In White v. Square, Inc., the Ninth Circuit today asks the Supreme Court to resolve what the federal appeals court calls “an important open question of state law” under California’s Unruh Civil Rights Act. The question is:
Does a plaintiff suffer discriminatory conduct, and thus have statutory standing to bring a claim under the Unruh Act, when the plaintiff visits a business’s website with the intent of using its services, encounters terms and conditions that deny the plaintiff full and equal access to its services, and then departs without entering into an agreement with the service provider? Alternatively, does the plaintiff have to engage in some further interaction with the business and its website before the plaintiff will be deemed to have been denied full and equal treatment by the business?
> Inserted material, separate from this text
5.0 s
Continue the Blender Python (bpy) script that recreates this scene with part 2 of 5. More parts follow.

The case involves a putative class action against an internet-based company that allows some, but not all, individuals and entities to accept electronic payments without contracting with VISA or MasterCard. Excluded patrons include bankruptcy attorneys. The company requires users to promise they “will not accept payments in connection with the following businesses or business activities: . . . (28) bankruptcy attorneys or collection agencies engaged in the collection of debt.” According to the Ninth Circuit’s order, the plaintiff is a bankruptcy attorney alleging the restriction violates “the Unruh Act’s ban on occupational discrimination.”
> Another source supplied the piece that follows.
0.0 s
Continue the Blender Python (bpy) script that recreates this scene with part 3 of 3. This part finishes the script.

Possibly because the Supreme Court recently made clear that it will not automatically accept every request to answer a state law question (see also here), the Ninth Circuit says at the outset, “We recognize that the Court has a substantial caseload, and we submit these questions only because of their significance to claims brought under the Unruh Act.”
The Supreme Court should let the Ninth Circuit know by the beginning of August — give or take — whether it will answer the question.
[June 8 update: The Supreme Court today docketed the Ninth Circuit’s request.]